The Stator: This is the stationary part that surrounds the rotor. The stator houses coils of copper wire, typically wound in a specific pattern.

The motor is powered by a 3-phase alternating current (AC) supply. AC electricity, unlike direct current (DC), periodically reverses direction and changes in magnitude, following a sinusoidal pattern (like a sine wave). In a 3-phase system, there are three separate AC waveforms, each phase being out of sync with the others by 120 electrical degrees.

When the 3-phase AC current flows through the coils in the stator, it creates a magnetic field. Because the current in each phase is constantly changing and the phases are offset by 120 degrees, the magnetic field produced by the stator coils isn’t static; it rotates. The speed of this rotating magnetic field is directly related to the frequency of the AC power supply and the number of poles in the motor.

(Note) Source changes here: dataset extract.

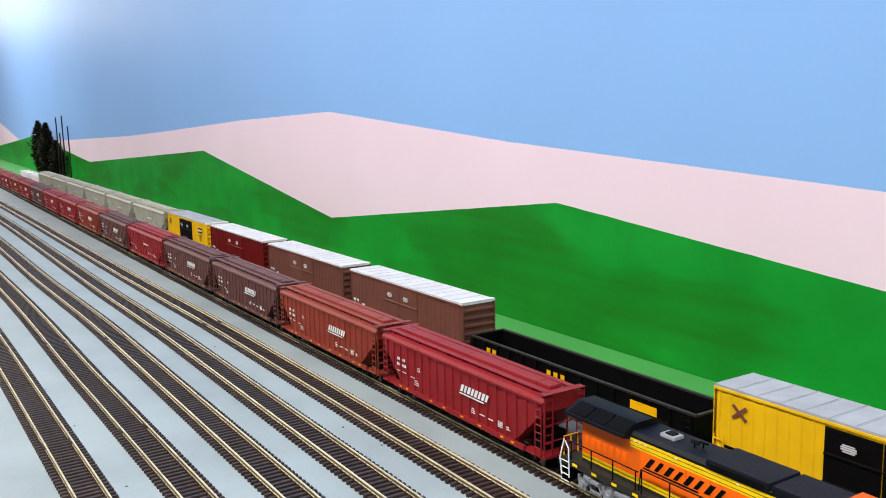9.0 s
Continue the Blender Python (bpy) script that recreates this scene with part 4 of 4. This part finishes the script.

The permanent magnets on the rotor have their own fixed magnetic field. The fundamental principle of motor operation is the interaction between magnetic fields: opposite poles attract, and like poles repel. As the stator’s magnetic field rotates, it exerts forces on the permanent magnets of the rotor. The North poles of the stator’s rotating field attract the South poles of the rotor magnets, and repel the North poles. Simultaneously, the South poles of the stator’s field attract the North poles of the rotor magnets and repel the South poles.

This continuous process of attraction and repulsion between the rotating magnetic field of the stator and the fixed magnetic field of the rotor’s permanent magnets creates a torque (a rotational force) on the rotor, causing it to spin. The rotor is attached to a shaft, and this shaft can be connected to a load, such as a propeller on a boat. As the motor spins the shaft, it turns the propeller, providing the thrust needed to move the boat through the water.

In summary, an 8-pole, 3-phase PMAC motor works by using a rotating magnetic field generated by 3-phase AC in the stator to exert forces on the permanent magnets of the rotor, resulting in continuous rotation and the ability to perform mechanical work.